# Proton and neutron configurations (shell model)

1. Aug 5, 2011

### SUDOnym

Question is:

Determine the neutron and proton configurations of the first and second excited states of:

$$_{20}^{41}Ca$$

which have spin-parities of $$3/2^{-}$$ and $$3/2^{+}$$ respectively.

My attempt at solution:

(I haven't encountered a problem quite of this type before so am a little unsure as to how to go about it...)

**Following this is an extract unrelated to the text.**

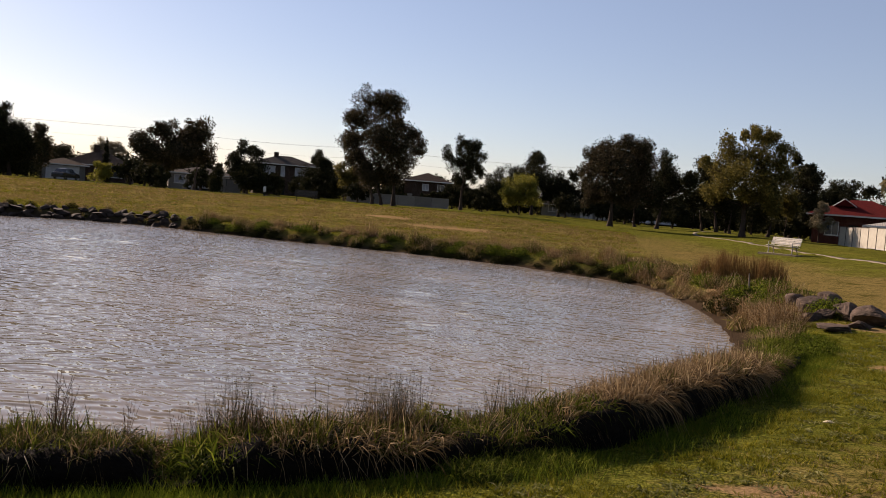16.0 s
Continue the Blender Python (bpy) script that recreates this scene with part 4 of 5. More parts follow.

But my reasoning was that the proton states would stay the same as if in ground state as there are no unpaired protons, ie.:

protons:
$$(1s_{\frac{1}{2}})^{2}(1p_{\frac{3}{2}})^{4}(1p_{\frac{1}{2}})^{2}(1d_{\frac{5}{2}})^{6}(2s_{\frac{1}{2}})^{2}(1d_{\frac{3}{2}})^{4}$$

so the difference would lie with the neutrons, first off to say neutron ground state config is:

$$(1s_{\frac{1}{2}})^{2}(1p_{\frac{3}{2}})^{4}(1p_{\frac{1}{2}})^{2}(1d_{\frac{5}{2}})^{6}(2s_{\frac{1}{2}})^{2}(1d_{\frac{3}{2}})^{4}(1f_{\frac{7}{2}})^{1}$$

and since the first excited state is $$3/2^{-}$$ I made a guess this means that is only the outer most neutron that jumps up to the nearest level with this spin-parity:

implies first excited state neutron configuration is:

$$(1s_{\frac{1}{2}})^{2}(1p_{\frac{3}{2}})^{4}(1p_{\frac{1}{2}})^{2}(1d_{\frac{5}{2}})^{6}(2s_{\frac{1}{2}})^{2}(1d_{\frac{3}{2}})^{4}(2p_{\frac{3}{2}})^{1}$$

and the second excited state configuration for neutrons with spin parity given by:
$$3/2^{+}$$
is

$$(1s_{\frac{1}{2}})^{2}(1p_{\frac{3}{2}})^{4}(1p_{\frac{1}{2}})^{2}(1d_{\frac{5}{2}})^{6}(2s_{\frac{1}{2}})^{2}(1d_{\frac{3}{2}})^{4}(2d_{\frac{3}{2}})^{1}$$

So is this the correct method/reasoning I used? if not what is the correct approach to take?